The MANTIS.config allows the user to edit and add custom HMMs. An example config file is included, please use the same syntax, otherwise configuration won't be taken into account.

Mantis comes with a MANTIS.config file which serves as the default to all the users in the system. You can configure your own MANTIS.config file by copying this file and editing it as you wish. Afterwards you can just add -mc <path/to/edited_MANTIS.config>.

Conda environment

It's preferable to use a self contained environment, avoiding compatibility issues, but you can run Mantis in whichever Conda environment you'd like, simply active it and run Mantis.

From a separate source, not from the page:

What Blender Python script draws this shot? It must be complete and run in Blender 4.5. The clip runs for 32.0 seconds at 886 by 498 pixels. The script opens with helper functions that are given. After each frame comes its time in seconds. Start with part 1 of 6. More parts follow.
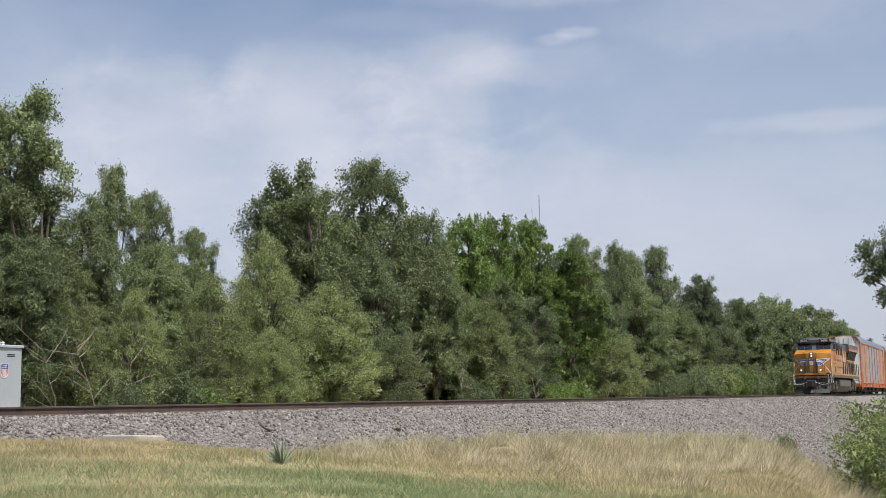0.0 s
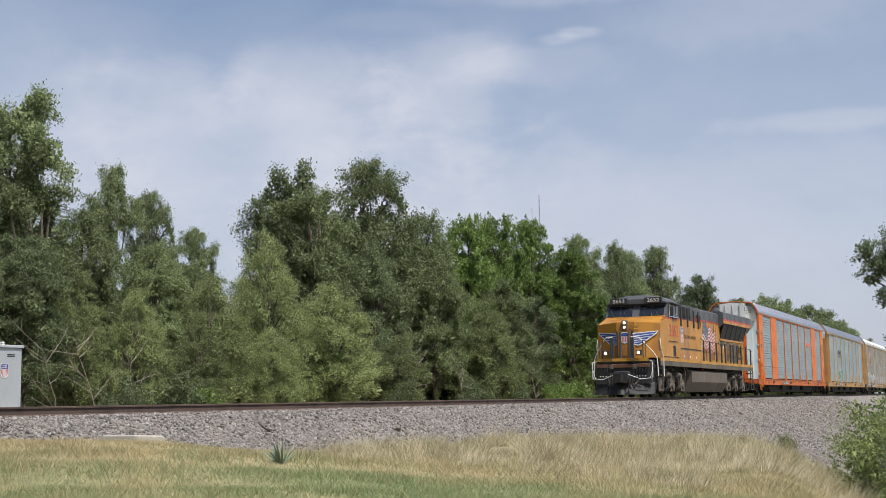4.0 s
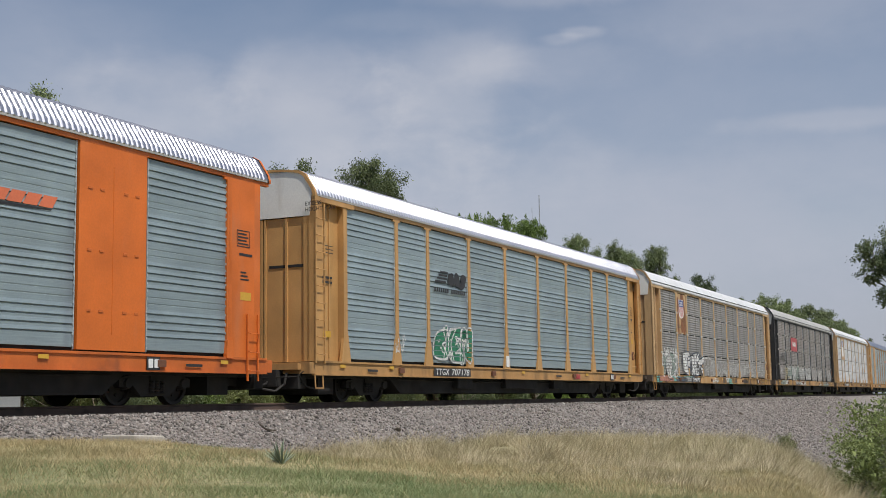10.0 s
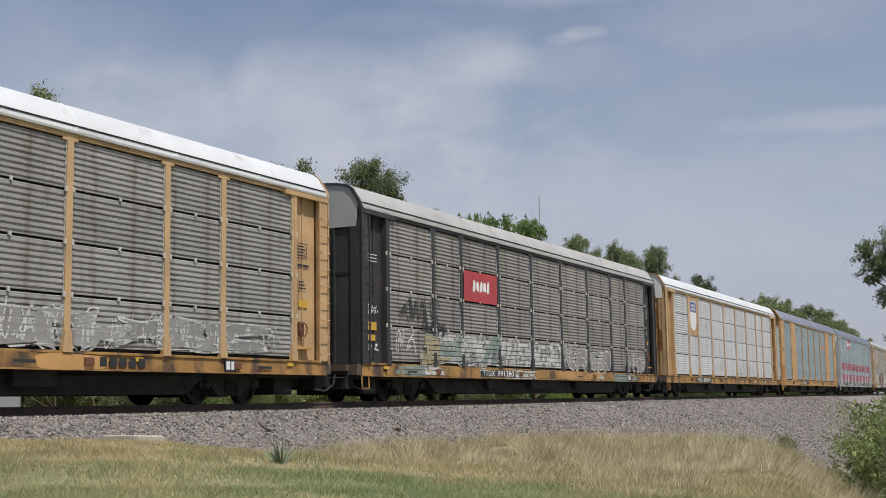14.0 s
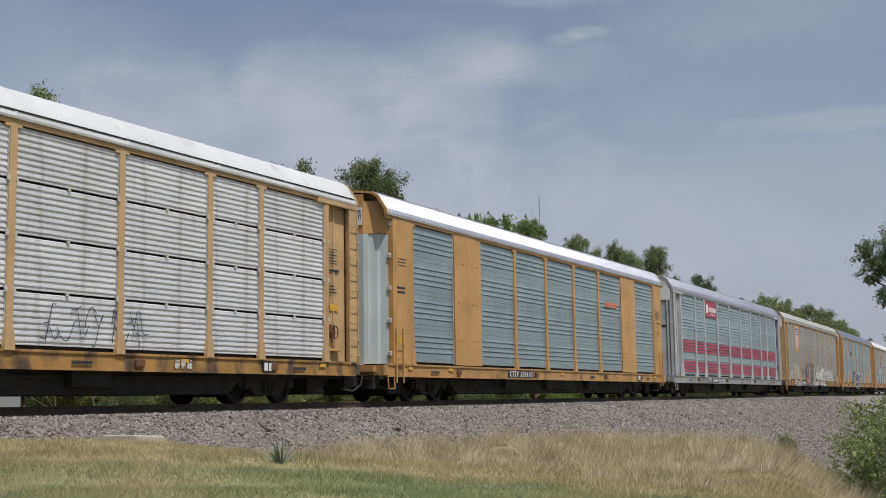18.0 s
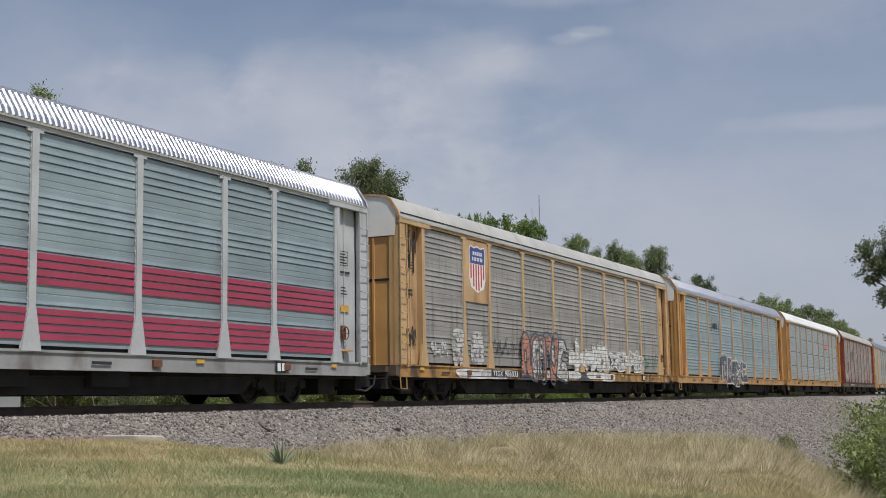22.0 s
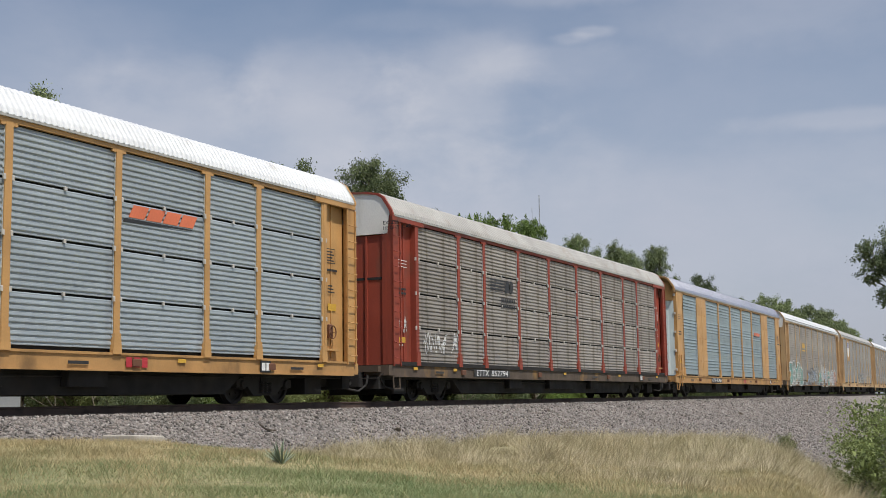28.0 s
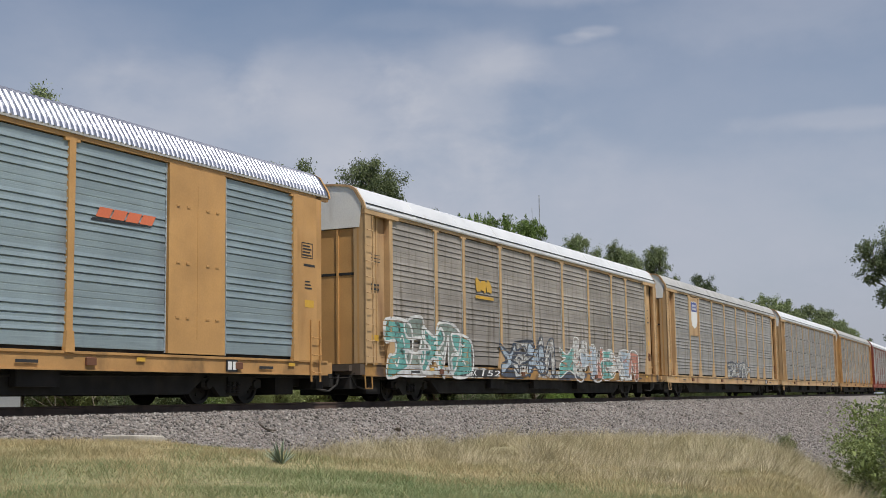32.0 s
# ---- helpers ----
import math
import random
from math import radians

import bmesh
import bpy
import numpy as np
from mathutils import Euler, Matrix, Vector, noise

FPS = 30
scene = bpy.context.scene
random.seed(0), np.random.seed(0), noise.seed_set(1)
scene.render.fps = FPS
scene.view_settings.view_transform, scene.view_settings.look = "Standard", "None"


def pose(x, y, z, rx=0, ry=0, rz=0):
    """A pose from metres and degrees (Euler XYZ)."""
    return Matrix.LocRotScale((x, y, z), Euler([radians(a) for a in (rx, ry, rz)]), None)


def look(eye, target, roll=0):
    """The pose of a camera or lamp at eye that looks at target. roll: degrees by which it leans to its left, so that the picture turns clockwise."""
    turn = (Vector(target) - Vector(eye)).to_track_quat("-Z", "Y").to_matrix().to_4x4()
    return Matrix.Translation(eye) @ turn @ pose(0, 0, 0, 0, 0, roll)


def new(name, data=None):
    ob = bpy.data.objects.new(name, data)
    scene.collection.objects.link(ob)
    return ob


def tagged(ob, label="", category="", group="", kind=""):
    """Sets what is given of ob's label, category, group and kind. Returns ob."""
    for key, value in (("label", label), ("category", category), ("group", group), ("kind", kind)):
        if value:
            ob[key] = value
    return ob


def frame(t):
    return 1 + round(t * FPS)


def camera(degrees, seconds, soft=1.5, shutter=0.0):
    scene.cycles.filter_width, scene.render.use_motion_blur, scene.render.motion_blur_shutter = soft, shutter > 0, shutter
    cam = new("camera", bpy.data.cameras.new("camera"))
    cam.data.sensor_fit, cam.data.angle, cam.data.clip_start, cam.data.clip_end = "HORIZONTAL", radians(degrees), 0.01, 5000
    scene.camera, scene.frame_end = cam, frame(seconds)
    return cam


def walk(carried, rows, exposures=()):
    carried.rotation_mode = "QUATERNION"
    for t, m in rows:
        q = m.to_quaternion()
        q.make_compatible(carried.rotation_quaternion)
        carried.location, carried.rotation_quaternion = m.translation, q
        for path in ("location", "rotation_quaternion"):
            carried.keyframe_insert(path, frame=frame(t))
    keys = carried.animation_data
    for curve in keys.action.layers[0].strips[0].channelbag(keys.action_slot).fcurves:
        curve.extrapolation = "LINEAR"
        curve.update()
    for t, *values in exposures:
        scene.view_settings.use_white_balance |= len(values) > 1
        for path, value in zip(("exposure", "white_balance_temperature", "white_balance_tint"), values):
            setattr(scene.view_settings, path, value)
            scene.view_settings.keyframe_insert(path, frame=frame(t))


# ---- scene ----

This is not necessary, but if you'd like to share your Mantis environment across multiple users do the following:

  1. Create the Mantis environment in a group folder location, by running conda env create -f mantis_env.yml -p <path/to/group/folder/> Future Mantis users now need to tot hef following:
  2. Run conda config to generate the .condarc file
  3. Edit .condarc file (usually located in your root folder) and add:
envs_dirs:  
    - path/to/group/folder/  

Setting your own paths

After running setup_databases you may wish to move data around, if so, make sure you change all these paths:

uniprot_folder=/path/to/mantis/Resources/Uniprot/  
go_obo_folder=/path/to/mantis/Resources/Gene_Ontology/  
ncbi_dmp_path_folder=/path/to/mantis/Resources/NCBI/  
default_hmms_folder=/path/to/mantis/hmm/  
NOGT_hmm_folder=/path/to/mantis/hmm/eggnogdb.embl.de/NOGT/    
NOGG_hmm_folder=/path/to/mantis/hmm/eggnogdb.embl.de/NOGG/  
pfam_hmm_folder=/path/to/mantis/hmm/pfam/  
kofam_hmm_folder=/path/to/mantis/hmm/kofam/  
tigrfam_hmm_folder=/path/to/mantis/hmm/tigrfam/  

If you don't move any of these folders, don't worry about configuring this.
If you don't want all the hmm files to be used, you can change the path to 'NA', for example: NOGT_hmm_folder=NA

Important: All of the default hmms belong to their respective authors, I haven't compiled any of this data, I'm merely distributing it in a more automated manner! Make sure you cite them when using this tool/their data.

NOGT is the collection of taxon specific HMMs, NOGG the collection of all HMMs.

Custom hmms

custom_hmms_folder=/path/to/mantis/hmm/custom_hmms/  
custom_hmm=/path/to/HMM_folder/file.hmm

Custom hmms can be added in MANTIS.config by adding their absolute path, alternatively you may add them to the custom_hmms folder. This tool will read the folders within the custom hmms folder and use the .hmm stored in each of those folders.

Important:
Remember to use HMMER's hmmpress on the custom hmms!
If custom hmms are divided 1 hmm/hmm file make sure you merge them together using the merge_hmm_folder function.
If hmms from the same source are not merged, hits processing won't take into account potential hmm hits overlaps.

Most metadata is formatted differently, therefore, for custom hmms this tool requires the metadata to be formatted in a specific manner, otherwise only the hmm name will be extracted as "metadata". To see an example please go to hmm/custom_hmms/ where you will find two files custom.hmm and custom.tsv.
In the custom.tsv you can see how the metadata should be formatted. In the first column there should be the HMM name, in the columns that come after any kind of metadata can be added. To specify the type of metadata simply add the type to the headers of the .tsv file. Columns without any headers will be assumed to be a free-text description. Some identifiers will still be searched for in this free text (EC, KO, TCDB, DUF, GO, and COG). For the custom metadata to be recognized please place the custom metadata in the same folder as the custom hmm file and use the same name but with a .tsv extension, for example: path/to/custom_hmm/custom.hmm and path/to/custom_hmm/custom.tsv.
The metadata tsv files should have the following format:

HMM_profile Metadata_type_1 Metadata_type_2 Metadata_type_3
HMM_1 2.1.15.64 this is a description
HMM_1 3.2.9.13 KO0002 this is a description

An experienced user can add their linking method to the MANTIS_Interpreter.py . You can also post an issue in this repository and I can try to write a linking method for your custom hmm.

Setting HMMs weight

When generating the consensus, some HMMs can be given more weight, this is important because some HMMs are more specific than others. By default NOG has the most weight since its HMMs are specific to taxon.
To configure the weight of an HMM simply change the MANTIS.config file:

  • example: NOGT_hmm_folder should be NOGT_weight=X where X is the weight of the HMM (0-1)
  • example: custom_hmm=path/to/customHMM.hmm should be customHMM_weight=X where X is the weight of the HMM (0-1)

In essence make sure the names of the weights correspond to the path of the HMMs.
If no weight is given to the HMM, it will default to 0.7.